[start]

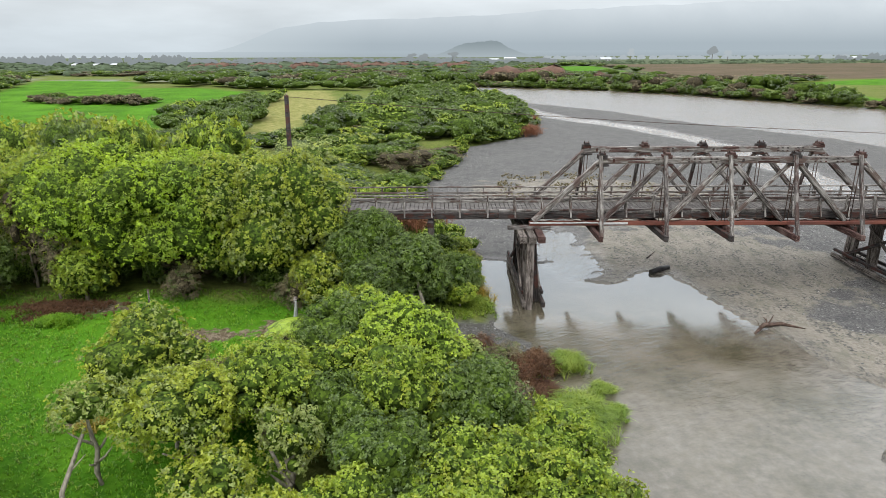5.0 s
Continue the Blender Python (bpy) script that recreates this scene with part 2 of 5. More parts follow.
def ground_material():
    """Pasture, mud, river gravel and silt, told apart by where they lie on the plan."""
    m, nt, b = shader("ground", 0.85, 0.3)
    v = world_pos(nt)
    land, wet, mud, pasture, marsh, dirt = (attribute(nt, n) for n in ("land", "wet", "mud", "pasture", "marsh", "dirt"))
    n_big, n_mid = noise_tex(nt, 0.35, 5, 0.6, v), noise_tex(nt, 2.2, 5, 0.65, v)
    n_fine, n_grit = noise_tex(nt, 14.0, 4, 0.7, v), noise_tex(nt, 5.0, 6, 0.8, v)
    grass = ramp(nt, n_mid, ((0.28, (0.022, 0.075, 0.005)), (0.5, (0.05, 0.145, 0.008)), (0.72, (0.10, 0.225, 0.014))))
    grass = mix(nt, span(nt, n_big, 0.46, 0.68, 0.0, 0.5), grass, (0.12, 0.25, 0.016))
    grass = mix(nt, span(nt, n_fine, 0.3, 0.75, 0.0, 0.5), grass, (0.018, 0.058, 0.005))
    grass = mix(nt, attribute(nt, "sere"), grass, mix(nt, n_mid, (0.10, 0.15, 0.012), (0.24, 0.30, 0.035)))
    rough_g = ramp(nt, n_mid, ((0.3, (0.045, 0.07, 0.014)), (0.52, (0.105, 0.14, 0.028)), (0.75, (0.19, 0.20, 0.05))))
    n_field = noise_tex(nt, 0.09, 5, 0.65, v)
    grass = mix(nt, span(nt, n_field, 0.4, 0.62, 0.0, 0.5), grass, (0.105, 0.27, 0.016))
    n_tuft = noise_tex(nt, 0.9, 6, 0.7, v)
    grass = mix(nt, span(nt, n_tuft, 0.5, 0.7, 0.0, 0.4), grass, (0.03, 0.085, 0.009))
    tan = attribute(nt, "tan")
    rough_g = mix(nt, span(nt, n_field, 0.42, 0.6, 0.0, 0.4), rough_g, (0.15, 0.15, 0.06))
    rough_g = mix(nt, tan, rough_g, ramp(nt, n_tuft, ((0.3, (0.10, 0.125, 0.03)), (0.5, (0.2, 0.2, 0.065)), (0.7, (0.31, 0.265, 0.12)))))
    soil = ramp(nt, n_grit, ((0.34, (0.03, 0.021, 0.013)), (0.5, (0.105, 0.08, 0.052)), (0.64, (0.24, 0.205, 0.155))))
    soil = mix(nt, span(nt, noise_tex(nt, 7.0, 5, 0.75, v, (1.0, 0.45, 1)), 0.5, 0.62, 0.0, 0.7), soil, (0.26, 0.215, 0.165))
    marsh_c = ramp(nt, noise_tex(nt, 0.03, 6, 0.7, v, (0.6, 2.0, 1)), ((0.36, (0.062, 0.062, 0.03)), (0.5, (0.098, 0.076, 0.05)), (0.66, (0.135, 0.098, 0.068))))
    col_land = mix(nt, pasture, rough_g, grass)
    col_land = mix(nt, marsh, col_land, marsh_c)
    # far plain: dull grey-green towards the distance, haze put into the ground colour
    hazed_c = ramp(nt, noise_tex(nt, 0.012, 5, 0.65, v, (0.6, 2.5, 1)), ((0.35, (0.06, 0.075, 0.045)), (0.5, (0.085, 0.105, 0.06)), (0.65, (0.11, 0.135, 0.075))))
    col_land = mix(nt, attribute(nt, "plain"), col_land, hazed_c)
    edge = nt.nodes.new("ShaderNodeMath")
    edge.operation = "ADD"
    nt.links.new(dirt, edge.inputs[0])
    nt.links.new(span(nt, mix(nt, 0.5, n_mid, n_tuft), 0.36, 0.64, -0.45, 0.45), edge.inputs[1])
    col_land = mix(nt, span(nt, edge.outputs[0], 0.45, 0.62), col_land, soil)
    vor = node(nt, "TexVoronoi", Scale=16.0)
    nt.links.new(v, vor.inputs["Vector"])
    vor_b = node(nt, "TexVoronoi", Scale=9.0)
    nt.links.new(v, vor_b.inputs["Vector"])
    cobble = ramp(nt, vor_b.outputs["Color"], ((0.15, (0.028, 0.028, 0.028)), (0.6, (0.09, 0.088, 0.085)), (0.92, (0.2, 0.196, 0.19))))
    stone = ramp(nt, vor.outputs["Color"], ((0.15, (0.036, 0.036, 0.036)), (0.6, (0.105, 0.102, 0.098)), (0.92, (0.23, 0.225, 0.215))))
    stone = mix(nt, span(nt, n_grit, 0.35, 0.65, 0.0, 0.7), stone, (0.088, 0.086, 0.083))
    stone = mix(nt, span(nt, n_tuft, 0.5, 0.56), stone, cobble)
    pale = nt.nodes.new("ShaderNodeRGBToBW")
    nt.links.new(vor_b.outputs["Color"], pale.inputs[0])
    stone = mix(nt, span(nt, pale.outputs[0], 0.87, 0.9, 0.0, 0.7), stone, (0.33, 0.325, 0.31))
    stone = mix(nt, span(nt, noise_tex(nt, 0.45, 5, 0.6, v), 0.45, 0.62, 0.0, 0.55), stone, (0.062, 0.062, 0.062))
    silt = ramp(nt, n_grit, ((0.3, (0.12, 0.108, 0.088)), (0.52, (0.215, 0.195, 0.162)), (0.75, (0.30, 0.278, 0.24))))
    flow = noise_tex(nt, 0.55, 6, 0.65, v, (1.6, 0.7, 1))
    silt = mix(nt, span(nt, flow, 0.5, 0.58, 0.0, 0.6), silt, (0.155, 0.148, 0.112))
    silt = mix(nt, span(nt, noise_tex(nt, 0.8, 7, 0.7, v, (1.5, 0.8, 1)), 0.53, 0.62, 0.0, 0.6), silt, (0.10, 0.093, 0.08))
    # drifts of small dark stones over the silt
    speck = node(nt, "TexVoronoi", Scale=7.0)
    nt.links.new(v, speck.inputs["Vector"])
    drift = nt.nodes.new("ShaderNodeMath")
    drift.operation = "MULTIPLY"
    nt.links.new(span(nt, noise_tex(nt, 0.7, 6, 0.7, v, (1.3, 0.8, 1)), 0.44, 0.56), drift.inputs[0])
    nt.links.new(span(nt, noise_tex(nt, 5.5, 3, 0.6, v), 0.5, 0.56), drift.inputs[1])
    dark = ramp(nt, speck.outputs["Color"], ((0.2, (0.032, 0.033, 0.032)), (0.8, (0.085, 0.084, 0.08))))
    silt = mix(nt, span(nt, drift.outputs[0], 0.0, 1.0, 0.0, 0.9), silt, dark)
    mud_n = nt.nodes.new("ShaderNodeMath")
    mud_n.operation = "ADD"
    nt.links.new(mud, mud_n.inputs[0])
    nt.links.new(span(nt, n_big, 0.3, 0.7, -0.45, 0.45), mud_n.inputs[1])
    col_bar = mix(nt, span(nt, mud_n.outputs[0], 0.4, 0.6), stone, silt)
    damp = span(nt, wet, 0.0, 1.0, 0.0, 0.45)
    col_bar = mix(nt, damp, col_bar, mix(nt, 0.75, col_bar, (0.07, 0.063, 0.052)))
    col = mix(nt, land, col_bar, col_land)
    nt.links.new(col, b.inputs["Base Color"])
    nt.links.new(span(nt, land, 0.0, 1.0, 0.35, 0.03), b.inputs["Specular IOR Level"])
    nt.links.new(span(nt, wet, 0.0, 1.0, 0.8, 0.2), b.inputs["Roughness"])
    hb = mix(nt, 0.5, n_fine, n_grit)
    bump(nt, b, hb, 0.9, 0.12)
    return m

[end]

(Problem to work on) Output the data above without changes, apart from leaving out the pictures.

(Complete output)
5.0 s
Continue the Blender Python (bpy) script that recreates this scene with part 2 of 5. More parts follow.
def ground_material():
    """Pasture, mud, river gravel and silt, told apart by where they lie on the plan."""
    m, nt, b = shader("ground", 0.85, 0.3)
    v = world_pos(nt)
    land, wet, mud, pasture, marsh, dirt = (attribute(nt, n) for n in ("land", "wet", "mud", "pasture", "marsh", "dirt"))
    n_big, n_mid = noise_tex(nt, 0.35, 5, 0.6, v), noise_tex(nt, 2.2, 5, 0.65, v)
    n_fine, n_grit = noise_tex(nt, 14.0, 4, 0.7, v), noise_tex(nt, 5.0, 6, 0.8, v)
    grass = ramp(nt, n_mid, ((0.28, (0.022, 0.075, 0.005)), (0.5, (0.05, 0.145, 0.008)), (0.72, (0.10, 0.225, 0.014))))
    grass = mix(nt, span(nt, n_big, 0.46, 0.68, 0.0, 0.5), grass, (0.12, 0.25, 0.016))
    grass = mix(nt, span(nt, n_fine, 0.3, 0.75, 0.0, 0.5), grass, (0.018, 0.058, 0.005))
    grass = mix(nt, attribute(nt, "sere"), grass, mix(nt, n_mid, (0.10, 0.15, 0.012), (0.24, 0.30, 0.035)))
    rough_g = ramp(nt, n_mid, ((0.3, (0.045, 0.07, 0.014)), (0.52, (0.105, 0.14, 0.028)), (0.75, (0.19, 0.20, 0.05))))
    n_field = noise_tex(nt, 0.09, 5, 0.65, v)
    grass = mix(nt, span(nt, n_field, 0.4, 0.62, 0.0, 0.5), grass, (0.105, 0.27, 0.016))
    n_tuft = noise_tex(nt, 0.9, 6, 0.7, v)
    grass = mix(nt, span(nt, n_tuft, 0.5, 0.7, 0.0, 0.4), grass, (0.03, 0.085, 0.009))
    tan = attribute(nt, "tan")
    rough_g = mix(nt, span(nt, n_field, 0.42, 0.6, 0.0, 0.4), rough_g, (0.15, 0.15, 0.06))
    rough_g = mix(nt, tan, rough_g, ramp(nt, n_tuft, ((0.3, (0.10, 0.125, 0.03)), (0.5, (0.2, 0.2, 0.065)), (0.7, (0.31, 0.265, 0.12)))))
    soil = ramp(nt, n_grit, ((0.34, (0.03, 0.021, 0.013)), (0.5, (0.105, 0.08, 0.052)), (0.64, (0.24, 0.205, 0.155))))
    soil = mix(nt, span(nt, noise_tex(nt, 7.0, 5, 0.75, v, (1.0, 0.45, 1)), 0.5, 0.62, 0.0, 0.7), soil, (0.26, 0.215, 0.165))
    marsh_c = ramp(nt, noise_tex(nt, 0.03, 6, 0.7, v, (0.6, 2.0, 1)), ((0.36, (0.062, 0.062, 0.03)), (0.5, (0.098, 0.076, 0.05)), (0.66, (0.135, 0.098, 0.068))))
    col_land = mix(nt, pasture, rough_g, grass)
    col_land = mix(nt, marsh, col_land, marsh_c)
    # far plain: dull grey-green towards the distance, haze put into the ground colour
    hazed_c = ramp(nt, noise_tex(nt, 0.012, 5, 0.65, v, (0.6, 2.5, 1)), ((0.35, (0.06, 0.075, 0.045)), (0.5, (0.085, 0.105, 0.06)), (0.65, (0.11, 0.135, 0.075))))
    col_land = mix(nt, attribute(nt, "plain"), col_land, hazed_c)
    edge = nt.nodes.new("ShaderNodeMath")
    edge.operation = "ADD"
    nt.links.new(dirt, edge.inputs[0])
    nt.links.new(span(nt, mix(nt, 0.5, n_mid, n_tuft), 0.36, 0.64, -0.45, 0.45), edge.inputs[1])
    col_land = mix(nt, span(nt, edge.outputs[0], 0.45, 0.62), col_land, soil)
    vor = node(nt, "TexVoronoi", Scale=16.0)
    nt.links.new(v, vor.inputs["Vector"])
    vor_b = node(nt, "TexVoronoi", Scale=9.0)
    nt.links.new(v, vor_b.inputs["Vector"])
    cobble = ramp(nt, vor_b.outputs["Color"], ((0.15, (0.028, 0.028, 0.028)), (0.6, (0.09, 0.088, 0.085)), (0.92, (0.2, 0.196, 0.19))))
    stone = ramp(nt, vor.outputs["Color"], ((0.15, (0.036, 0.036, 0.036)), (0.6, (0.105, 0.102, 0.098)), (0.92, (0.23, 0.225, 0.215))))
    stone = mix(nt, span(nt, n_grit, 0.35, 0.65, 0.0, 0.7), stone, (0.088, 0.086, 0.083))
    stone = mix(nt, span(nt, n_tuft, 0.5, 0.56), stone, cobble)
    pale = nt.nodes.new("ShaderNodeRGBToBW")
    nt.links.new(vor_b.outputs["Color"], pale.inputs[0])
    stone = mix(nt, span(nt, pale.outputs[0], 0.87, 0.9, 0.0, 0.7), stone, (0.33, 0.325, 0.31))
    stone = mix(nt, span(nt, noise_tex(nt, 0.45, 5, 0.6, v), 0.45, 0.62, 0.0, 0.55), stone, (0.062, 0.062, 0.062))
    silt = ramp(nt, n_grit, ((0.3, (0.12, 0.108, 0.088)), (0.52, (0.215, 0.195, 0.162)), (0.75, (0.30, 0.278, 0.24))))
    flow = noise_tex(nt, 0.55, 6, 0.65, v, (1.6, 0.7, 1))
    silt = mix(nt, span(nt, flow, 0.5, 0.58, 0.0, 0.6), silt, (0.155, 0.148, 0.112))
    silt = mix(nt, span(nt, noise_tex(nt, 0.8, 7, 0.7, v, (1.5, 0.8, 1)), 0.53, 0.62, 0.0, 0.6), silt, (0.10, 0.093, 0.08))
    # drifts of small dark stones over the silt
    speck = node(nt, "TexVoronoi", Scale=7.0)
    nt.links.new(v, speck.inputs["Vector"])
    drift = nt.nodes.new("ShaderNodeMath")
    drift.operation = "MULTIPLY"
    nt.links.new(span(nt, noise_tex(nt, 0.7, 6, 0.7, v, (1.3, 0.8, 1)), 0.44, 0.56), drift.inputs[0])
    nt.links.new(span(nt, noise_tex(nt, 5.5, 3, 0.6, v), 0.5, 0.56), drift.inputs[1])
    dark = ramp(nt, speck.outputs["Color"], ((0.2, (0.032, 0.033, 0.032)), (0.8, (0.085, 0.084, 0.08))))
    silt = mix(nt, span(nt, drift.outputs[0], 0.0, 1.0, 0.0, 0.9), silt, dark)
    mud_n = nt.nodes.new("ShaderNodeMath")
    mud_n.operation = "ADD"
    nt.links.new(mud, mud_n.inputs[0])
    nt.links.new(span(nt, n_big, 0.3, 0.7, -0.45, 0.45), mud_n.inputs[1])
    col_bar = mix(nt, span(nt, mud_n.outputs[0], 0.4, 0.6), stone, silt)
    damp = span(nt, wet, 0.0, 1.0, 0.0, 0.45)
    col_bar = mix(nt, damp, col_bar, mix(nt, 0.75, col_bar, (0.07, 0.063, 0.052)))
    col = mix(nt, land, col_bar, col_land)
    nt.links.new(col, b.inputs["Base Color"])
    nt.links.new(span(nt, land, 0.0, 1.0, 0.35, 0.03), b.inputs["Specular IOR Level"])
    nt.links.new(span(nt, wet, 0.0, 1.0, 0.8, 0.2), b.inputs["Roughness"])
    hb = mix(nt, 0.5, n_fine, n_grit)
    bump(nt, b, hb, 0.9, 0.12)
    return m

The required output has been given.